▸ Exercise goal
Please transcribe the listing below in full and word for word, without its pictures.

▸ Data provided
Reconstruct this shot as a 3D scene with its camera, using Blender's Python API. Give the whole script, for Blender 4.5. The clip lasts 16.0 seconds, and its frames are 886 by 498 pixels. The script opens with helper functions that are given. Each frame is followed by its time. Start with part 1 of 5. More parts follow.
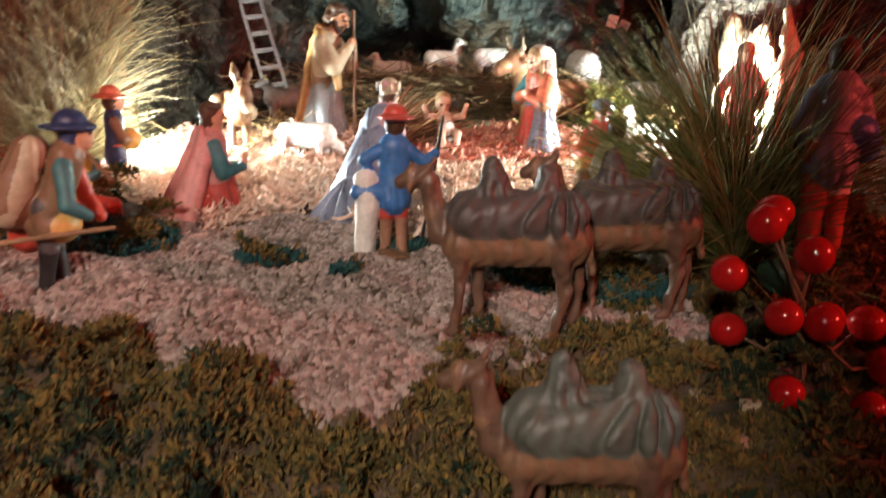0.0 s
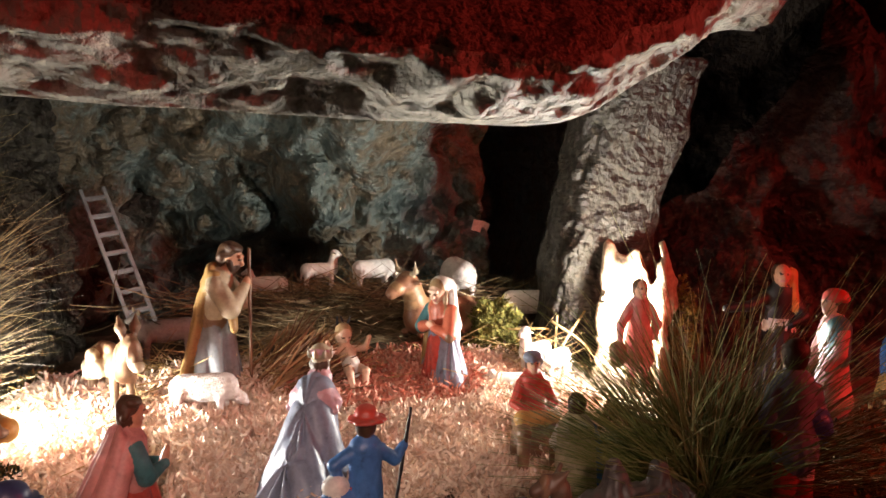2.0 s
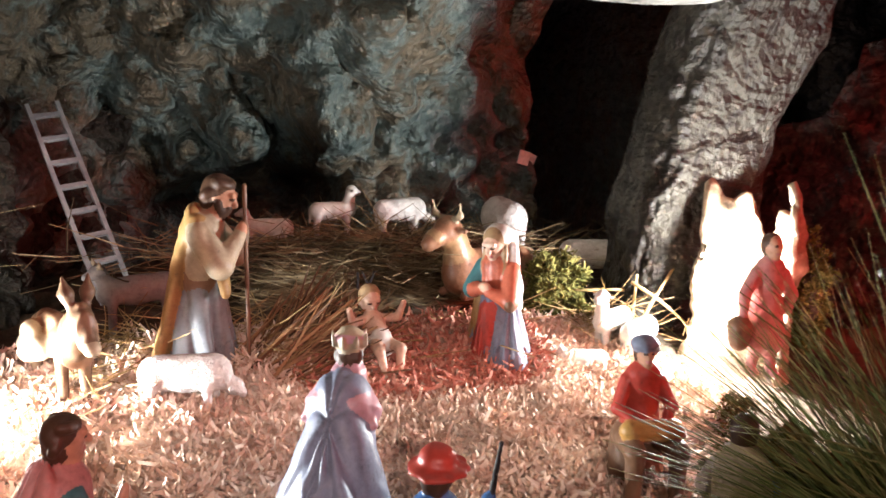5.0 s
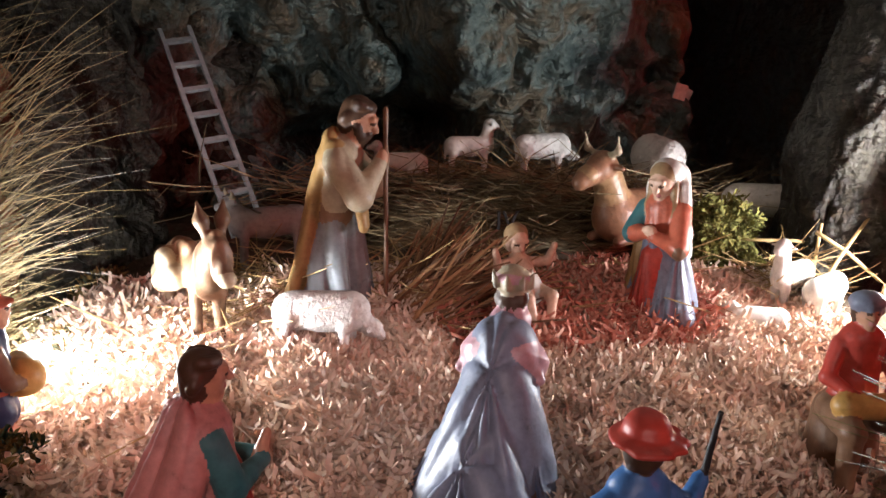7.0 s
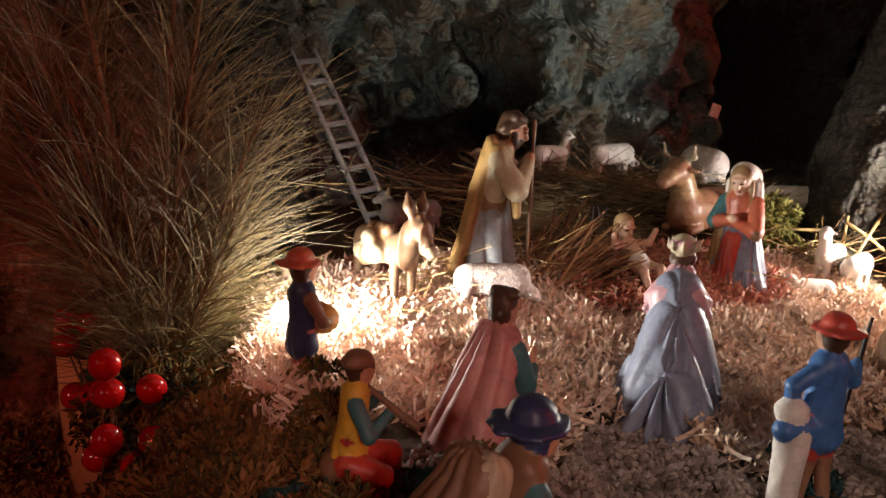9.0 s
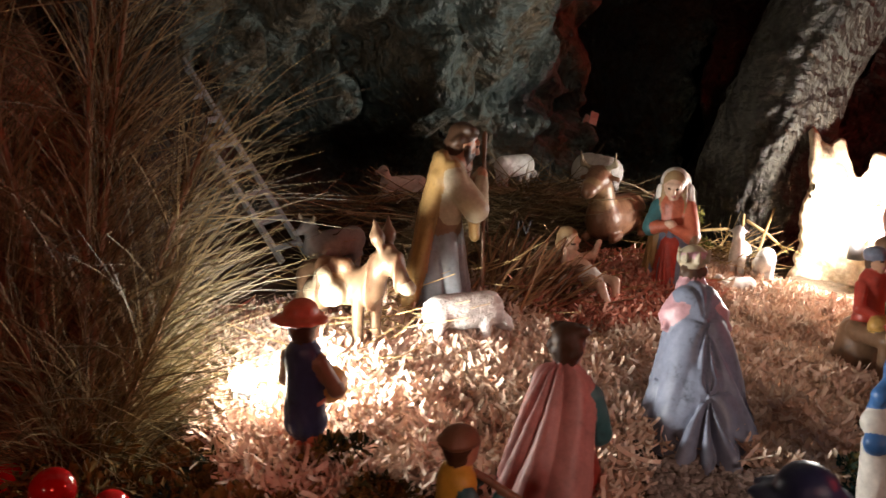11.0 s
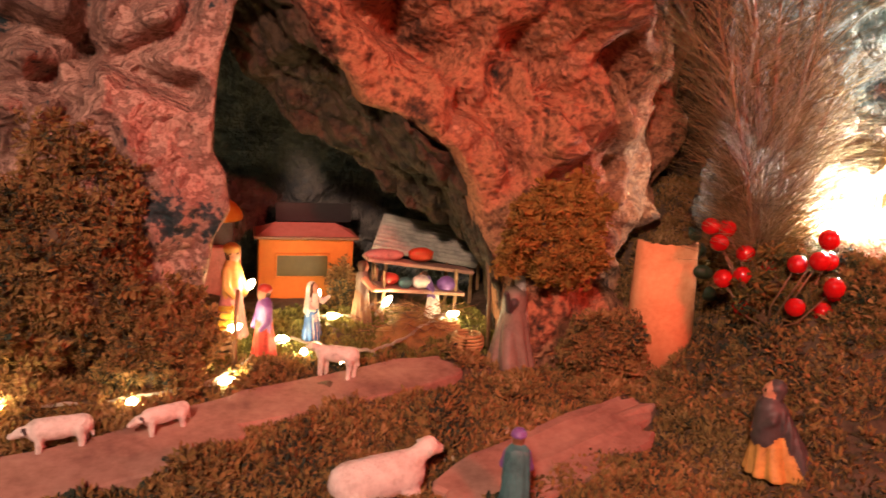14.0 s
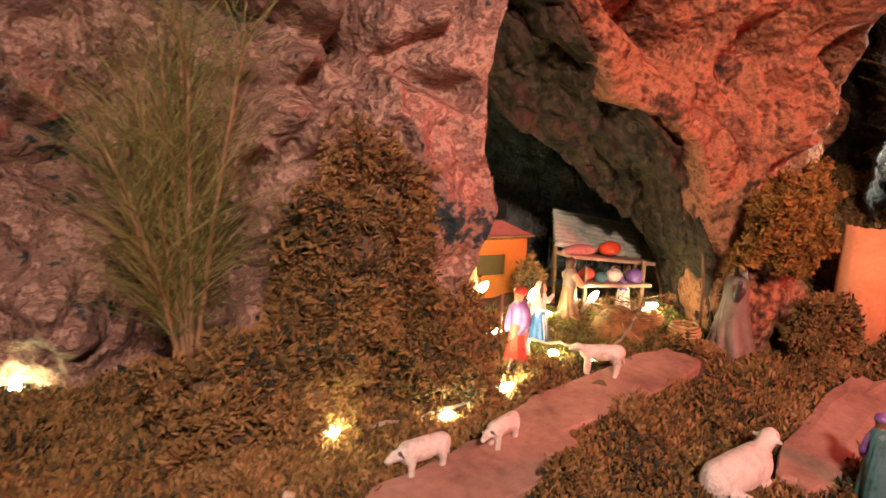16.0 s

▸ Exercise answer
Reconstruct this shot as a 3D scene with its camera, using Blender's Python API. Give the whole script, for Blender 4.5. The clip lasts 16.0 seconds, and its frames are 886 by 498 pixels. The script opens with helper functions that are given. Each frame is followed by its time. Start with part 1 of 5. More parts follow.
0.0 s
2.0 s
5.0 s
7.0 s
9.0 s
11.0 s
14.0 s
16.0 s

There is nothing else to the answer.